In late July, 2011, Daniel Wallace of Dallas Theological Seminary completed a four-part review of the NIV 2011, the latest major entry in English Bible translations. It is well worth your time to read his views. I forewarn you that when you first land on his blog, Dan’s picture makes him look like a Scottish mullah — however unlikely you find that description. Don’t let that stop you!
In Part 1, Dan provides a brief history of English Bible translation in order to set the NIV 2011 in its historical context. That is a helpful way to begin, especially for those who have no knowledge of trends in the production of such translations. Please don’t be one of those people who think history does not matter, because this field would prove you wrong.
In Part 2, Dan gives his now-familiar spiel on how literal translation is totally inadequate for idioms, and I suppose he does so to forestall those who demand that a translation always be literal. His argument is convincing, though it fails to address the legitimacy of less-than-literal translation in the vast territory outside of idioms.

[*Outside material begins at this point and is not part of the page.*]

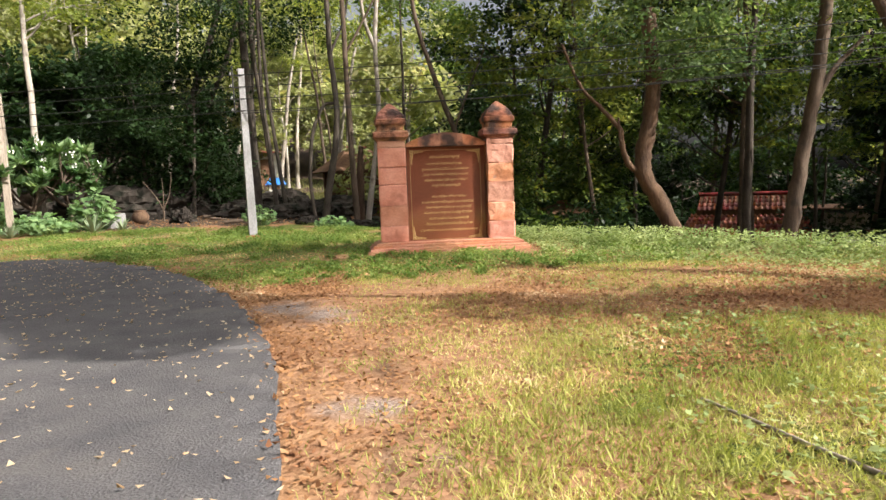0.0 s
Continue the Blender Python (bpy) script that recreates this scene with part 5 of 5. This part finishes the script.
# the temple hall behind the drive, which the polished slab mirrors
hall = thing("temple_hall", (2.5, -26, -0.6), "temple hall with a steep red gabled roof across the drive", "temple", rz=0)
part("wall", box((-6, -14, 0), (6, 0, 3.3)), WHITEWASH, hall)
bm = bmesh.new()
q = [bm.verts.new(p) for p in ((-6.6, 0.6, 3.1), (6.6, 0.6, 3.1), (0, 0.6, 9.4), (-6.6, -15, 3.1), (6.6, -15, 3.1), (0, -15, 9.4))]
for k_ in ((0, 1, 2), (3, 5, 4), (0, 2, 5, 3), (1, 4, 5, 2), (0, 3, 4, 1)):
    bm.faces.new([q[c_] for c_ in k_])
bmesh.ops.recalc_face_normals(bm, faces=bm.faces[:])
part("roof", bm, TILE, hall, "steep red gabled roof")


# ---- grass, weeds and fallen leaves ----
r = np.random.default_rng(101)


PATH_POLY = [tuple(map(float, p)) for p in p_right + p_left]
W_POLY = [tuple(map(float, np.array([-10.55, 0.3]) + WU * a_ + WF * b_)) for a_, b_ in ((-0.05, -0.05), (7, -0.05), (14, -0.8), (20, -0.8), (20, 8), (-0.05, 8))]


def open_ground(n_, x0, x1, y0, y1):
    x, y = r.uniform(x0, x1, n_), r.uniform(y0, y1, n_)
    ok = ~inside(x, y, ASPHALT_EDGE) & ~inside(x, y, PATH_POLY) & ~inside(x, y, W_POLY) & ~((np.abs(x) < 1.42) & (y > 0.02) & (y < 1.3))
    return x[ok], y[ok]


def tufts(name, n_, area, keep, length, width, material, label, lean=0.45, seed=1, lift=0.0):
    x, y = open_ground(n_, *area)
    k_ = keep(x, y)
    ok = r.uniform(0, 1, len(x)) < k_
    x, y = x[ok], y[ok]
    m = len(x)
    b_ = np.stack([x, y, height(x, y) - 0.005 + lift], 1)
    way = unit(r.normal(0, lean, (m, 3)) + [0, 0, 1])
    side = unit(np.cross(way, r.normal(0, 1, (m, 3))))
    ln = r.uniform(*length, m)
    tagged(new(name, np_mesh(name, *blades(b_, way, side, ln, np.full(m, width) * r.uniform(0.7, 1.4, m)), material)), label, "grass", kind="stuff")
    return m


def near_thick(x, y):
    return np.clip(lush(x, y) * 1.1 * (0.4 + 0.8 * field(x, y, 1.3, 77)), 0.02, 1)


tufts("lawn_grass", 165000, (-13, 7, -3.2, 11), near_thick, (0.03, 0.085), 0.011, GRASS_GREEN, "short green and yellowish lawn grass", 0.7)
tufts("lawn_grass", 260000, (-2.4, 7, -11.5, -2.4), lambda x, y: sward(x, y) ** 1.2, (0.025, 0.075), 0.007, GRASS, "thin yellowish turf on bare soil", 1.0)
tufts("dry_straw", 90000, (-3, 6.5, -11.5, -2.0), lambda x, y: np.clip(0.3 + 0.5 * field(x, y, 1.7, 91), 0.05, 1) * sm(x, -1.9, -0.6), (0.02, 0.06), 0.006, STRAW, "flattened dry straw over the thin lawn", 1.5)
tufts("dry_straw", 60000, (-11, 5, -2.5, 9), lambda x, y: np.clip(0.35 + 0.7 * field(x, y, 1.5, 93), 0.05, 1), (0.02, 0.06), 0.008, STRAW, "flattened dry straw in the green lawn", 1.1)
tufts("grass_clumps", 90000, (-2.2, 5.5, -10.8, -2.4), lambda x, y: sm(sward(x, y), 0.62, 0.95) * (0.35 + 0.6 * field(x, y, 3.4, 12)), (0.06, 0.14), 0.007, GRASS, "longer green grass clumps in the thin lawn", 0.75)


def weeds(name, n_, area, keep, size, material, label, tall=(0.02, 0.1), leaves_=5):
    x, y = open_ground(n_, *area)
    ok = r.uniform(0, 1, len(x)) < keep(x, y)
    x, y = np.repeat(x[ok], leaves_), np.repeat(y[ok], leaves_)
    m = len(x)
    b_ = np.stack([x, y, height(x, y)], 1) + r.normal(0, 0.03, (m, 3)) * [1, 1, 0]
    b_[:, 2] += r.uniform(*tall, m)
    way = unit(r.normal(0, 1, (m, 3)) * [1, 1, 0.3])
    side = unit(np.cross(way, unit(r.normal(0, 0.3, (m, 3)) + [0, 0, 1])))
    ln = size * r.uniform(0.6, 1.3, m)
    tagged(new(name, np_mesh(name, *blades(b_, way, side, ln, ln * 0.7, 0.1), material)), label, "weeds", kind="stuff")


weeds("lawn_weeds", 36000, (-12, 6, -3.4, 11), lambda x, y: np.clip((0.5 * near_thick(x, y) + 0.5 * field(x, y, 1.6, 31)) * sm(y, -3.4, -2.2), 0, 1), 0.044, LEAF_WEED, "bright green broad-leaved weeds in the lawn")
cx_, cy_ = open_ground(1300, -11, 3.5, -2.8, 9)
ok = r.uniform(0, 1, len(cx_)) < np.clip(0.35 + 0.5 * field(cx_, cy_, 0.9, 55), 0.08, 1) * np.clip(lush(cx_, cy_) + 0.4, 0, 1)
cx_, cy_ = cx_[ok], cy_[ok]
wide_ = r.uniform(0.06, 0.24, len(cx_))
k_ = np.repeat(np.arange(len(cx_)), 150)
d_ = unit(r.normal(0, 1, (len(k_), 3))) * np.sqrt(r.uniform(0.1, 1, (len(k_), 1)))
w_ = wide_[k_]
b_ = np.stack([cx_[k_] + d_[:, 0] * w_, cy_[k_] + d_[:, 1] * w_, height(cx_[k_], cy_[k_]) + np.abs(d_[:, 2]) * w_ * 0.75 + 0.01], 1)
way = unit(d_ * [1, 1, 0.3] + r.normal(0, 0.6, b_.shape))
side = unit(np.cross(way, unit(r.normal(0, 0.35, b_.shape) + [0, 0, 1])))
ln = r.uniform(0.02, 0.05, len(b_))
tagged(new("weed_clumps", np_mesh("weed_clumps", *blades(b_, way, side, ln, ln * 0.75, 0.12), LEAF_WEED)), "clumps of fresh green weeds in the lawn", "weeds", kind="stuff")
weeds("lawn_weeds", 5200, (-0.6, 6.5, -11, -3), lambda x, y: np.clip(0.3 + 0.6 * field(x, y, 1.5, 33), 0, 1) * sm(x, -0.2, 1.6) * (0.25 + 0.75 * sm(-y, 5.6, 6.6)), 0.045, LEAF_COVER, "pale creeping weeds among leaf litter")
weeds("bank_cover", 14000, (1.3, 8.5, -4.5, 5.0), lambda x, y: np.exp(-((bank(x, y) + 0.15) / 0.75) ** 2), 0.055, LEAF_COVER, "pale green leafy ground cover along the bank's edge", (0.03, 0.26), 6)
weeds("bank_cover", 9000, (1.5, 8.5, -6, 3.0), lambda x, y: np.exp(-((bank(x, y) + 1.3) / 1.0) ** 2) * 0.8, 0.05, LEAF_COVER, "pale green leafy ground cover along the bank's edge", (0.02, 0.1), 5)


def litter(name, x, y, lift, size, label):
    m = len(x)
    b_ = np.stack([x, y, height(x, y) + lift + r.uniform(0.0, 0.015, m)], 1)
    way = unit(r.normal(0, 1, (m, 3)) * [1, 1, 0.18])
    side = unit(np.cross(way, unit(r.normal(0, 0.35, (m, 3)) + [0, 0, 1])))
    ln = size * r.uniform(0.6, 1.4, m)
    tagged(new(name, np_mesh(name, *blades(b_, way, side, ln, ln * r.uniform(0.35, 0.75, m), 0.25), PALE_DRY if name == "road_leaves" else DRY)), label, "fallen leaves", kind="stuff")


x, y = open_ground(150000, -3.5, 7, -11.5, -1.0)
ok = r.uniform(0, 1, len(x)) < np.clip(0.75 - 0.85 * sward(x, y) + 0.45 * field(x, y, 1.3, 41), 0.1, 1) * (1 - 0.75 * sm(gravelly(x, y), 0.2, 0.5)) * (1 - 0.7 * sm(y, -2.8, -1.8))
litter("leaf_litter", x[ok], y[ok], 0.004, 0.04, "brown dry leaves scattered over the soil")
x, y = open_ground(46000, -12, 6, -2.2, 9)
ok = r.uniform(0, 1, len(x)) < np.clip(0.95 - 0.85 * lush(x, y) + 0.4 * field(x, y, 1.4, 43), 0.2, 1)
litter("leaf_litter", x[ok], y[ok], 0.01, 0.042, "brown dry leaves scattered in the lawn")
x, y = r.uniform(-10, -1.4, 3600), r.uniform(-12, 2, 3600)
ok = inside(x, y, ASPHALT_EDGE)
litter("road_leaves", x[ok], y[ok], 0.047, 0.04, "pale dry leaves lying on the asphalt")
t_ = r.uniform(0, 1, 900)
ex, ey = np.array([p[0] for p in ASPHALT_EDGE[2:14]]), np.array([p[1] for p in ASPHALT_EDGE[2:14]])
k_ = t_ * (len(ex) - 1)
x, y = np.interp(k_, np.arange(len(ex)), ex) + r.normal(0.06, 0.09, 900), np.interp(k_, np.arange(len(ey)), ey) + r.normal(0.02, 0.09, 900)
litter("edge_leaves", x, y, 0.03, 0.042, "dry leaves gathered along the asphalt's edge")
x, y = r.uniform(-11, 12, 7000), r.uniform(10.5, 26, 7000)
litter("forest_litter", x, y, 0.01, 0.1, "dry leaves on the forest floor")
# grass in the slope's leaf tone, pale as if in sun
tufts("clearing_grass", 30000, (-16, 2, 22, 46), lambda x, y: np.clip(0.6 + 0.5 * field(x, y, 0.6, 61), 0, 1), (0.12, 0.4), 0.05, LEAF_SUN, "forest clearing grass, sunlight put into its pale olive tone", 0.6)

One key statement says, “The primary focus of the NIV 2011 is an accurate translation (more on this later), and one has to admit that they have accomplished this objective admirably.” Another summary conclusion says: “The scholarship behind the NIV 2011 is probably as good as it gets. And the textual basis [Greek, Hebrew and Aramaic text within the Bible] is both bold and exceptionally accurate.” This is high praise from someone of Wallace’s standing among textual critics.
In Part 3, Dan discusses weaknesses of NIV 2011. The most important finding, in my opinion, is stated this way: “In this instance [1 Tim. 3:2], as in many instances throughout the NIV, I would have preferred that the translators retained a more interpretive-neutral stance as long as the English rendition wasn’t nonsense.”
Wallace offers “husband of one wife,” in 1 Tim. 3:2, but NIV 2011 has “faithful to his wife.” This translation by NIV 2011 picks a favored interpretation from “a myriad of views.” The translation “husband of one wife” is what Wallace calls “an interpretive-neutral stance,” but the reader who has no skill with New Testament Greek reads the narrower “faithful to his wife” and does not realize that a choice has been made when other viable choices were available. NIV 2011 does not even provide a footnote, which would have been preferable here.
Wallace has some other material you will not want to miss, including a table that compares the NET Bible, NIV 2011, ESV, KJV, RSV, NRSV, RV, ASV and NASB in relation to elegance, accuracy and readability. Fascinating! One thing Dan did not do was to sum up all the scores and see how they stood in relation to each other. Out of a possible 30 points, ESV took the honors with 24, closely trailed by NET Bible and RSV at 23 points and NIV 2011 at 22 points. Remember that I am the one who summed up the points; Dan would probably say that elegance, accuracy and reliability are only three factors among many ways to compare translations. But it was still fun!
In Part 4, Dan puts a nice bow on the package: “As with the handful of other exceptional translations, the NIV 2011 definitely should be one that the well-equipped English-speaking Christian has on his or her shelf, and one that they consult often for spiritual nourishment.”
For what it’s worth, that is my conclusion as well.